The PostgreSQL kernel uses the same logic to process the creation and refresh of materialized views, and statements that use the CREATE TABLE AS and SELECT INTO syntax. This is because these operations all perform similar steps at the database level. The process consists of the following two main steps:

  1. Data scan: Executes the query defined in the view, CREATE TABLE AS statement, or SELECT INTO statement to scan for matching data.

  2. Data write: Writes the scanned data to a new materialized view or table.

PolarDB for PostgreSQL introduces an optimization for the data scan step: ePQ parallel scans. When a large volume of data needs to be scanned, this optimization significantly improves the performance of Data Definition Language (DDL) statements and reduces their running time:

  • ePQ parallel scans: The ePQ feature executes queries in view definitions in parallel using the I/O bandwidth and computing resources of multiple compute nodes.

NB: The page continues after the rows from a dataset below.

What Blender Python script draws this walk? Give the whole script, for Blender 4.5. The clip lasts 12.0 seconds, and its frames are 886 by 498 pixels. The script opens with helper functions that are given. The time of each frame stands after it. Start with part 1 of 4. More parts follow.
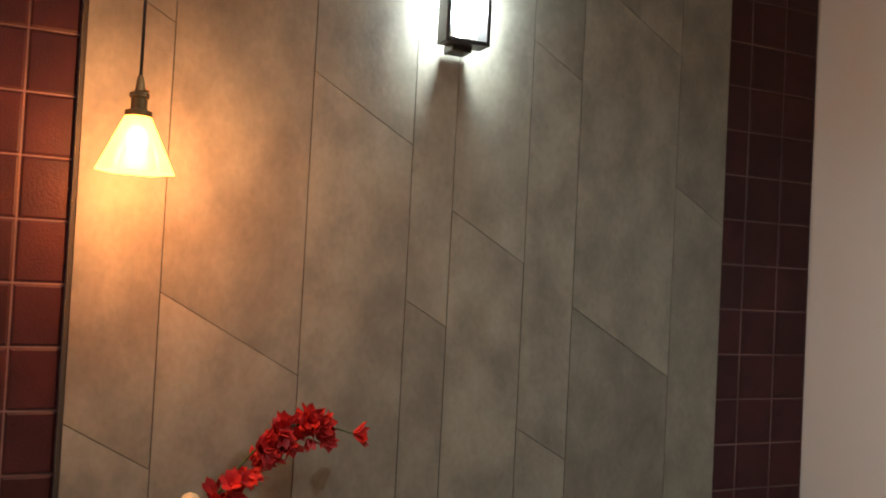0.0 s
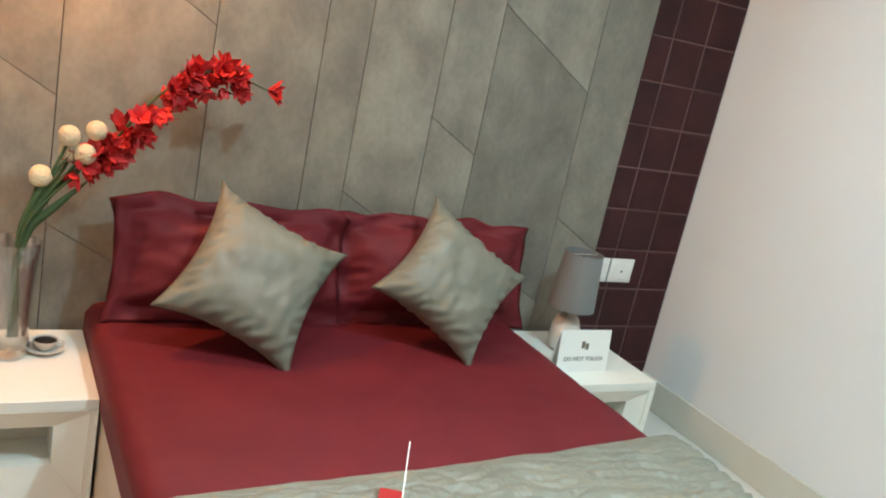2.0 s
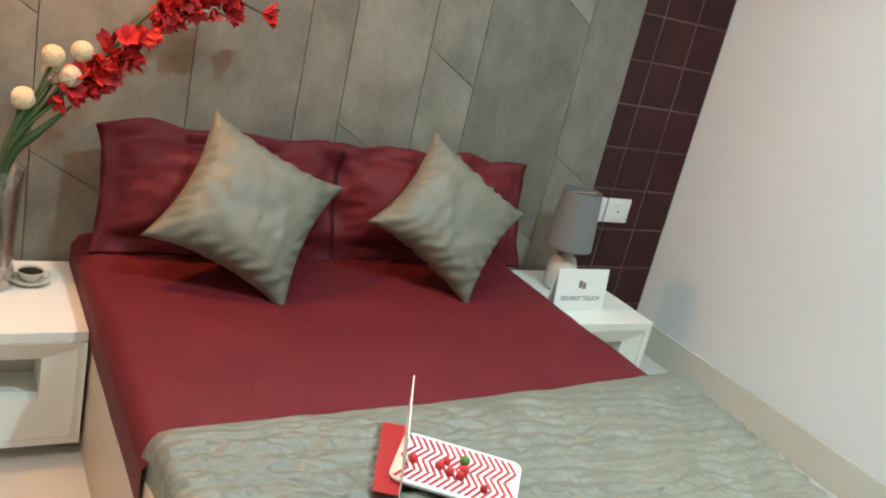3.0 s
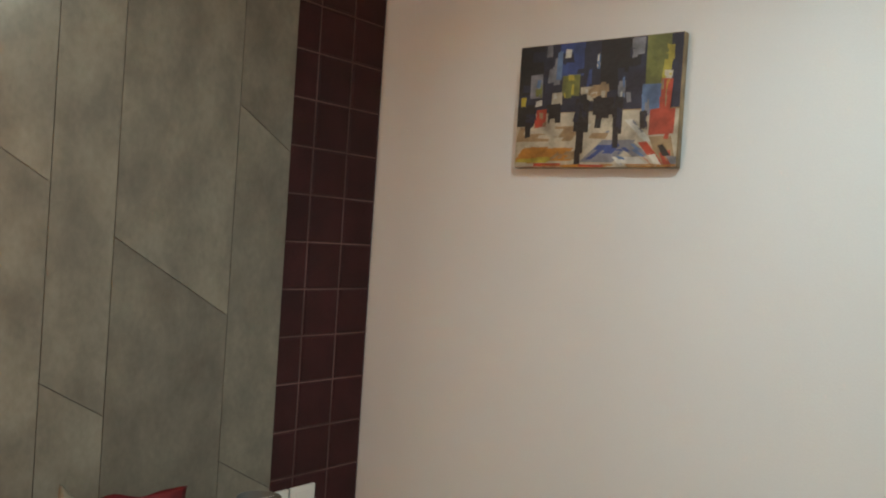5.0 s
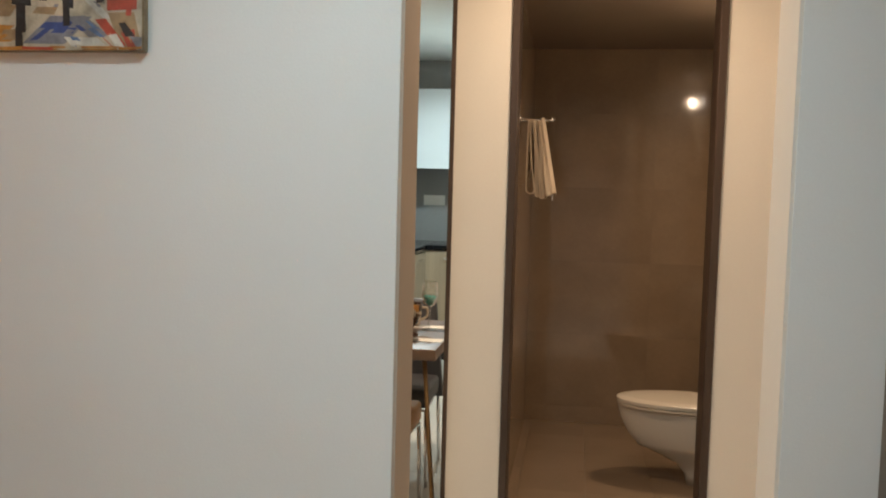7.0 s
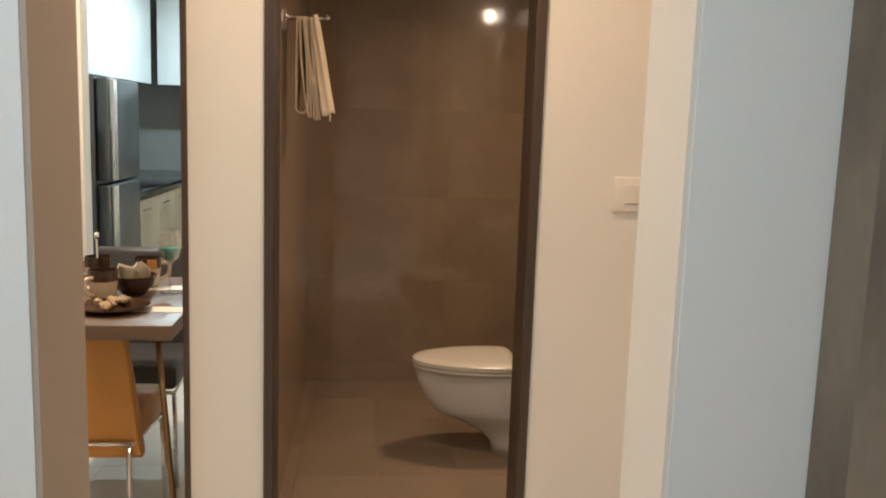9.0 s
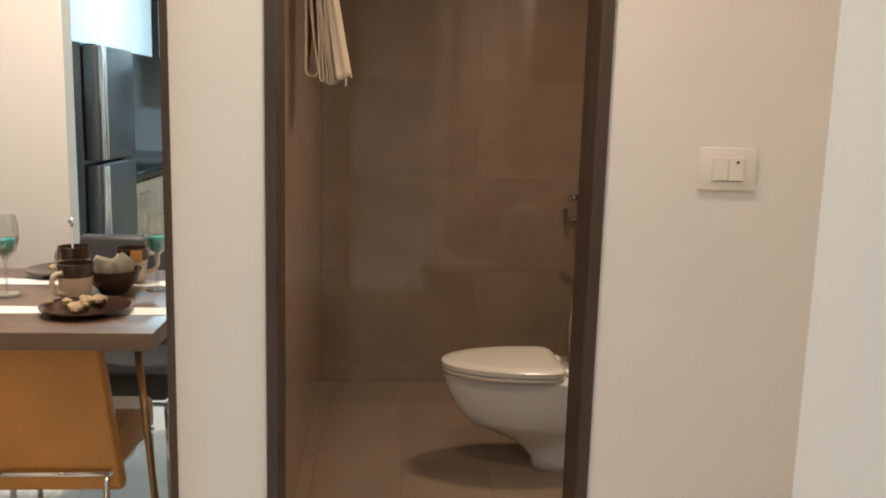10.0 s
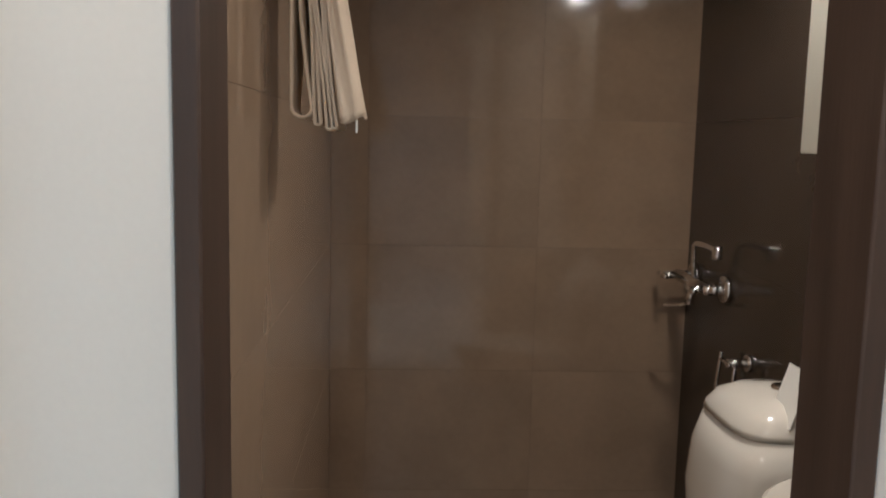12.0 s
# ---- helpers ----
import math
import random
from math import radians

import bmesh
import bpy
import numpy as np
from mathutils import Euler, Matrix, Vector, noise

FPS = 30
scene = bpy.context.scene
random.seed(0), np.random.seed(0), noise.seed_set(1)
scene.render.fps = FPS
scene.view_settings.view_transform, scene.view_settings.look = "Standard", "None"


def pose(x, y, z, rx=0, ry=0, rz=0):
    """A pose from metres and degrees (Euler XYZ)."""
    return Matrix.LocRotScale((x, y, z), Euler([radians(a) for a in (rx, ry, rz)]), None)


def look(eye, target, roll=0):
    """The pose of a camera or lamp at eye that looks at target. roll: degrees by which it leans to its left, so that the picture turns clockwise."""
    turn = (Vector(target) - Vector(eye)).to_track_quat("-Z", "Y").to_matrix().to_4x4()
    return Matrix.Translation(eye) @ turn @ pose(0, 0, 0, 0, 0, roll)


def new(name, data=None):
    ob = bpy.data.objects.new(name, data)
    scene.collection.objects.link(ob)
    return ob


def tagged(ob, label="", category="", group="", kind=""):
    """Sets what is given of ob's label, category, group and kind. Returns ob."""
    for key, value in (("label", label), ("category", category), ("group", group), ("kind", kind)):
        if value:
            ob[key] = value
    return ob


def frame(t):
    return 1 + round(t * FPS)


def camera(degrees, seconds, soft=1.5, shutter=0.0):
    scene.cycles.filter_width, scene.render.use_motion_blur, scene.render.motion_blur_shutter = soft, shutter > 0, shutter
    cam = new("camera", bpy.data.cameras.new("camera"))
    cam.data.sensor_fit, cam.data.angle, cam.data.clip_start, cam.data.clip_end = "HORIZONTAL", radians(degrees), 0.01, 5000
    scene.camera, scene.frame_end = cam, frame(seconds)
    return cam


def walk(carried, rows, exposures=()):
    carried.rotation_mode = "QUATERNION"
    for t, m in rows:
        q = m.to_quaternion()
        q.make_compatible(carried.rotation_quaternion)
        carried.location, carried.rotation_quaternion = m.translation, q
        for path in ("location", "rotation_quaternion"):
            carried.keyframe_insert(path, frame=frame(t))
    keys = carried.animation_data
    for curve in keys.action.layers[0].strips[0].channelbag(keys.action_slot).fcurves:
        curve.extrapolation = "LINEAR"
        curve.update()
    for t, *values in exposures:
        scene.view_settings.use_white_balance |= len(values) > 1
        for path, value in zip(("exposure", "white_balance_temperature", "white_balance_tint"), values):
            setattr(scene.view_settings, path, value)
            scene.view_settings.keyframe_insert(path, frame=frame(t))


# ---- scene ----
cam = camera(54.5, 12.0, soft=2.0)
PATH = [
    (0, (-2.375, -2.199, 1.423), (-1.57, -0.369, 1.479), 2.9),
    (0.5, (-2.352, -2.212, 1.4), (-1.502, -0.405, 1.28), 4.5),
    (1, (-2.354, -2.212, 1.385), (-1.437, -0.454, 1.113), 7.0),
    (1.5, (-2.345, -2.23, 1.336), (-1.372, -0.52, 0.972), 10.2),
    (2, (-2.340, -2.245, 1.290), (-1.362, -0.585, 0.765), 12.0),
    (2.5, (-2.351, -2.221, 1.224), (-1.35, -0.641, 0.517), 14.3),
    (4.5, (-2.239, -2.059, 1.349), (-0.943, -0.54, 1.228), 4.6),
    (5, (-2.16, -1.995, 1.391), (-0.593, -0.753, 1.366), 3.7),
    (5.5, (-2.16, -1.922, 1.418), (-0.326, -1.124, 1.399), 3.6),
    (6, (-2.102, -1.909, 1.406), (-0.188, -1.327, 1.395), 3.5),
    (6.5, (-1.991, -1.97, 1.391), (-0.036, -1.549, 1.363), 2.4),
    (7, (-1.819, -2.021, 1.325), (0.153, -1.715, 1.189), 1.5),
    (7.5, (-1.653, -2.023, 1.356), (0.333, -2.002, 1.118), 2.0),
    (9.3, (-0.943, -2.043, 1.298), (1.028, -2.222, 1.008), 1.9),
    (9.5, (-0.865, -2.042, 1.294), (1.106, -2.203, 0.996), 1.8),
    (10, (-0.621, -2.019, 1.247), (1.347, -2.163, 0.92), 1.6),
    (10.5, (-0.371, -2.007, 1.252), (1.594, -2.148, 0.904), 1.8),
    (11, (-0.076, -2.067, 1.267), (1.899, -2.174, 0.969), 1.4),
    (11.5, (0.154, -2.055, 1.286), (2.129, -2.133, 0.979), 1.5),
    (12, (0.350, -2.000, 1.289), (2.332, -2.089, 1.035), 1.3),
]
EXPOSURES = [
    # seconds, stops, kelvin, tint
    (0.0, -0.30, 7200, 18), (0.5, 0.20, 6800, 12), (1.0, 0.72, 6350, 7), (1.5, 1.0, 6100, 5), (2.5, 0.90, 6000, 4), (4.5, 0.46, 6500, 8), (5.0, -0.04, 7050, 11), (5.5, 0.04, 6800, 11), (6.0, -0.17, 6750, 11),
    (6.5, -0.27, 6900, 12), (7.5, -0.08, 6700, 12), (9.5, 0.04, 6350, 11), (10.0, 0.04, 5850, 9), (10.5, -0.10, 5500, 8), (11.0, -0.26, 5200, 7), (11.5, -0.36, 5050, 7), (12.0, 0.0, 4900, 5),
]
walk(cam, [(t, look(eye, target, roll)) for t, eye, target, roll in PATH], EXPOSURES)

# ---- world and lights ----
world = bpy.data.worlds.new("night_interior")
scene.world = world
world.use_nodes = True
world.node_tree.nodes["Background"].inputs[0].default_value = (0.02, 0.022, 0.026, 1)
world.node_tree.nodes["Background"].inputs[1].default_value = 0.3


def disc_lamp(name, place, watts, color, size=0.14, spread=150):
    data = bpy.data.lights.new(name, "AREA")
    data.shape, data.size, data.energy, data.color, data.spread = "DISK", size, watts, color, radians(spread)
    ob = new(name, data)
    ob.matrix_basis = pose(*place)
    return ob


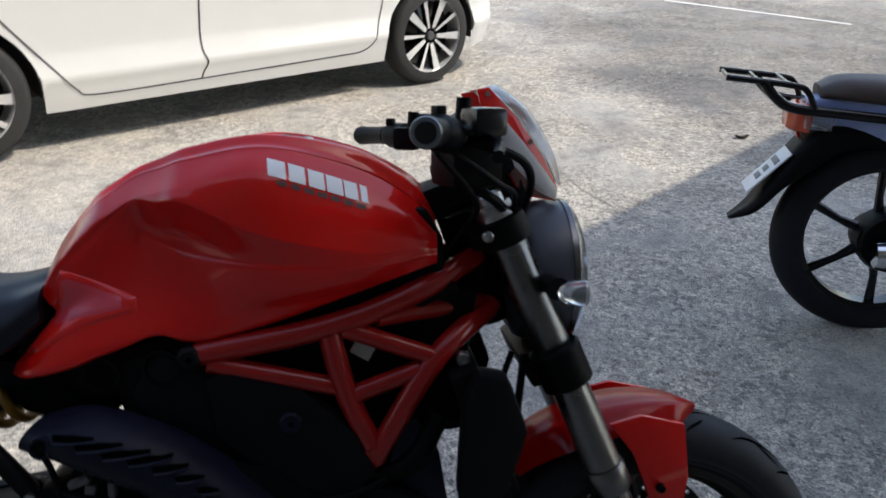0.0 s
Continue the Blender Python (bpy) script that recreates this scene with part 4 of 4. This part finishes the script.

This improves the utilization of both computing resources and bandwidth.

  • Batch writing: Instead of writing each scanned tuple to a table or materialized view individually, tuples are accumulated in memory and then written in a single batch. This reduces the overhead of recording the write-ahead log (WAL) and lowers the frequency of page locking.

Usage

You can set the polar_px_enable_create_table_as parameter to enable or disable ePQ parallel scans to accelerate the query process in CREATE TABLE AS statements. The valid values are:

  • ON (Default): Enables ePQ parallel scans for CREATE TABLE AS statements.

  • OFF: Disables ePQ parallel scans for CREATE TABLE AS statements.

SET polar_px_enable_create_table_as = ON;
Note
  • This parameter takes effect only when the ePQ feature is enabled (the polar_enable_px parameter is set to ON).

  • Because of limitations in the ePQ feature, this optimization does not support the CREATE TABLE AS ... WITH OIDS syntax. For statements that use this syntax, the system falls back to the built-in PostgreSQL optimizer to generate an execution plan. The query is then run on a single node by the PostgreSQL executor.